Each entry below is to be written out exactly, and the pictures are to be left out.
[START OF Data supplied]
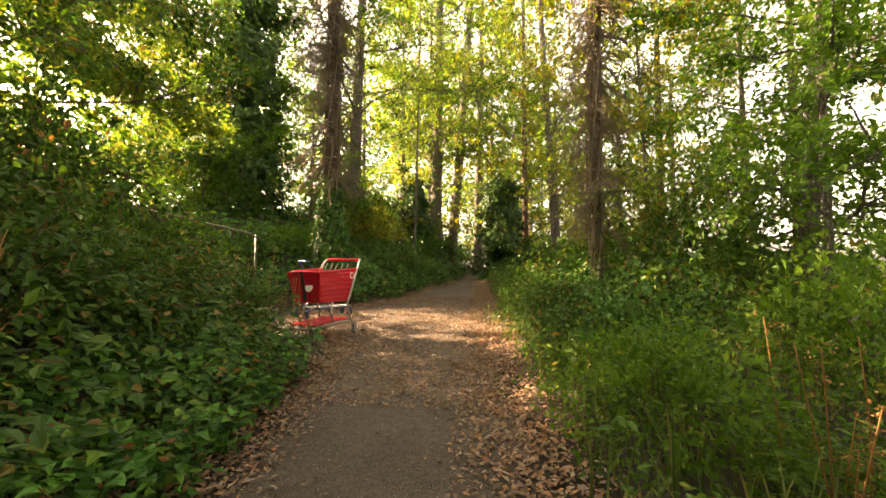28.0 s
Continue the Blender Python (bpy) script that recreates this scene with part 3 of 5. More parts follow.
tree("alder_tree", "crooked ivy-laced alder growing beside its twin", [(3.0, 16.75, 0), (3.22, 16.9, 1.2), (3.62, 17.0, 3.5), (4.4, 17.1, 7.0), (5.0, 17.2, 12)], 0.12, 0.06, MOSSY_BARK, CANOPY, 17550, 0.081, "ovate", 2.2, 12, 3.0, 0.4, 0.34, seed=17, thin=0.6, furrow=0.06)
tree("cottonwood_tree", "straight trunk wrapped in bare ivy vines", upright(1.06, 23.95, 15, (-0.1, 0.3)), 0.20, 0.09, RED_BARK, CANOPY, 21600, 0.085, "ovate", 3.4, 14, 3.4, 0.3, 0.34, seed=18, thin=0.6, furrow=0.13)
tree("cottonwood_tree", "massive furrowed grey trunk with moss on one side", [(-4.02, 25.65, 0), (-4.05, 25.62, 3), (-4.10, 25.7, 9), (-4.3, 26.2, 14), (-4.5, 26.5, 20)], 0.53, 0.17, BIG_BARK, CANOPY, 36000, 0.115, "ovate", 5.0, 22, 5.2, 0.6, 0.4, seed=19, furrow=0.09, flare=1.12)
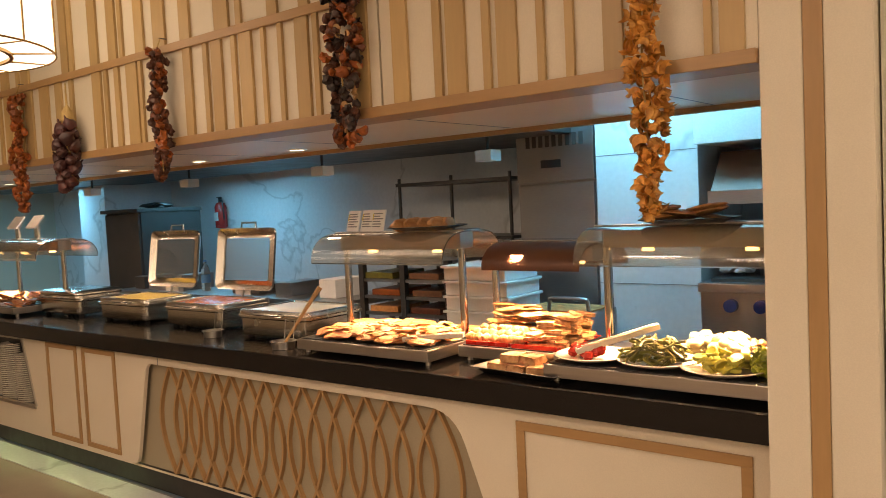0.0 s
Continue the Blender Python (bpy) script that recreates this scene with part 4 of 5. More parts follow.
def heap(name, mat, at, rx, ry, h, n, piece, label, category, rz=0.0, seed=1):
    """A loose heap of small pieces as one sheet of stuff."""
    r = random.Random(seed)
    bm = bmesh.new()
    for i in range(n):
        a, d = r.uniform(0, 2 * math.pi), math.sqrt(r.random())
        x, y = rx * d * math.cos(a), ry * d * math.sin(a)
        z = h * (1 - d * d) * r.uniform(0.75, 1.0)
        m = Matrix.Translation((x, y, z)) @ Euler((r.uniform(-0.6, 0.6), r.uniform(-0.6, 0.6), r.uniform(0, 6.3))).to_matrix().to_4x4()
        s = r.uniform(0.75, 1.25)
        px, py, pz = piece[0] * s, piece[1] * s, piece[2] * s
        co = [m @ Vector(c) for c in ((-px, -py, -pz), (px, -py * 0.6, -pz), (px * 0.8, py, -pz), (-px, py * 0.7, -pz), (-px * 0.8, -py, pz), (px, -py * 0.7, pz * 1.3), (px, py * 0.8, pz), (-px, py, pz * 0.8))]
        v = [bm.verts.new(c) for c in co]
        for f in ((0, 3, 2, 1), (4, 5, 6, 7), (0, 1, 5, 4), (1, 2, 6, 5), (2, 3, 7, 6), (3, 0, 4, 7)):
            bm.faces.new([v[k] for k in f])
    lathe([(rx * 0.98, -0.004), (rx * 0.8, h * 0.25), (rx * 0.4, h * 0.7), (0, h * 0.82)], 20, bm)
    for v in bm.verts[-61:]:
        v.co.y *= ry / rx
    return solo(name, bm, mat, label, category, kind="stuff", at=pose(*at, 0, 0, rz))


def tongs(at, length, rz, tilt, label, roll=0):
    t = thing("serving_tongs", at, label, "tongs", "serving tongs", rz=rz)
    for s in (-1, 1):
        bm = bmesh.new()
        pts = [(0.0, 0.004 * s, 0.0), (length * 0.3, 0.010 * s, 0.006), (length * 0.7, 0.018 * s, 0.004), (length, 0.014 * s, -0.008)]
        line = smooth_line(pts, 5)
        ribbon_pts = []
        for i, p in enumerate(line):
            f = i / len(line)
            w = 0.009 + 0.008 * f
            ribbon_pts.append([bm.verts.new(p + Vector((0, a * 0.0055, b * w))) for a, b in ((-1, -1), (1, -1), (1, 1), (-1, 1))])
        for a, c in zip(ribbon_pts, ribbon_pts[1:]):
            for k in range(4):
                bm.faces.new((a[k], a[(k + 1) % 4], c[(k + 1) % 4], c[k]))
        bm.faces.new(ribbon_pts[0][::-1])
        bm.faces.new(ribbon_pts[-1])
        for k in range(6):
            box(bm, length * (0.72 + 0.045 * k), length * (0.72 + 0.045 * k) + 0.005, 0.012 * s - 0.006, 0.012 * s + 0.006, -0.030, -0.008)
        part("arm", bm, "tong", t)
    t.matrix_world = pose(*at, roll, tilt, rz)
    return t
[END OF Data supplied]
* [Correct response]
28.0 s
Continue the Blender Python (bpy) script that recreates this scene with part 3 of 5. More parts follow.
tree("alder_tree", "crooked ivy-laced alder growing beside its twin", [(3.0, 16.75, 0), (3.22, 16.9, 1.2), (3.62, 17.0, 3.5), (4.4, 17.1, 7.0), (5.0, 17.2, 12)], 0.12, 0.06, MOSSY_BARK, CANOPY, 17550, 0.081, "ovate", 2.2, 12, 3.0, 0.4, 0.34, seed=17, thin=0.6, furrow=0.06)
tree("cottonwood_tree", "straight trunk wrapped in bare ivy vines", upright(1.06, 23.95, 15, (-0.1, 0.3)), 0.20, 0.09, RED_BARK, CANOPY, 21600, 0.085, "ovate", 3.4, 14, 3.4, 0.3, 0.34, seed=18, thin=0.6, furrow=0.13)
tree("cottonwood_tree", "massive furrowed grey trunk with moss on one side", [(-4.02, 25.65, 0), (-4.05, 25.62, 3), (-4.10, 25.7, 9), (-4.3, 26.2, 14), (-4.5, 26.5, 20)], 0.53, 0.17, BIG_BARK, CANOPY, 36000, 0.115, "ovate", 5.0, 22, 5.2, 0.6, 0.4, seed=19, furrow=0.09, flare=1.12)
0.0 s
Continue the Blender Python (bpy) script that recreates this scene with part 4 of 5. More parts follow.
def heap(name, mat, at, rx, ry, h, n, piece, label, category, rz=0.0, seed=1):
    """A loose heap of small pieces as one sheet of stuff."""
    r = random.Random(seed)
    bm = bmesh.new()
    for i in range(n):
        a, d = r.uniform(0, 2 * math.pi), math.sqrt(r.random())
        x, y = rx * d * math.cos(a), ry * d * math.sin(a)
        z = h * (1 - d * d) * r.uniform(0.75, 1.0)
        m = Matrix.Translation((x, y, z)) @ Euler((r.uniform(-0.6, 0.6), r.uniform(-0.6, 0.6), r.uniform(0, 6.3))).to_matrix().to_4x4()
        s = r.uniform(0.75, 1.25)
        px, py, pz = piece[0] * s, piece[1] * s, piece[2] * s
        co = [m @ Vector(c) for c in ((-px, -py, -pz), (px, -py * 0.6, -pz), (px * 0.8, py, -pz), (-px, py * 0.7, -pz), (-px * 0.8, -py, pz), (px, -py * 0.7, pz * 1.3), (px, py * 0.8, pz), (-px, py, pz * 0.8))]
        v = [bm.verts.new(c) for c in co]
        for f in ((0, 3, 2, 1), (4, 5, 6, 7), (0, 1, 5, 4), (1, 2, 6, 5), (2, 3, 7, 6), (3, 0, 4, 7)):
            bm.faces.new([v[k] for k in f])
    lathe([(rx * 0.98, -0.004), (rx * 0.8, h * 0.25), (rx * 0.4, h * 0.7), (0, h * 0.82)], 20, bm)
    for v in bm.verts[-61:]:
        v.co.y *= ry / rx
    return solo(name, bm, mat, label, category, kind="stuff", at=pose(*at, 0, 0, rz))


def tongs(at, length, rz, tilt, label, roll=0):
    t = thing("serving_tongs", at, label, "tongs", "serving tongs", rz=rz)
    for s in (-1, 1):
        bm = bmesh.new()
        pts = [(0.0, 0.004 * s, 0.0), (length * 0.3, 0.010 * s, 0.006), (length * 0.7, 0.018 * s, 0.004), (length, 0.014 * s, -0.008)]
        line = smooth_line(pts, 5)
        ribbon_pts = []
        for i, p in enumerate(line):
            f = i / len(line)
            w = 0.009 + 0.008 * f
            ribbon_pts.append([bm.verts.new(p + Vector((0, a * 0.0055, b * w))) for a, b in ((-1, -1), (1, -1), (1, 1), (-1, 1))])
        for a, c in zip(ribbon_pts, ribbon_pts[1:]):
            for k in range(4):
                bm.faces.new((a[k], a[(k + 1) % 4], c[(k + 1) % 4], c[k]))
        bm.faces.new(ribbon_pts[0][::-1])
        bm.faces.new(ribbon_pts[-1])
        for k in range(6):
            box(bm, length * (0.72 + 0.045 * k), length * (0.72 + 0.045 * k) + 0.005, 0.012 * s - 0.006, 0.012 * s + 0.006, -0.030, -0.008)
        part("arm", bm, "tong", t)
    t.matrix_world = pose(*at, roll, tilt, rz)
    return t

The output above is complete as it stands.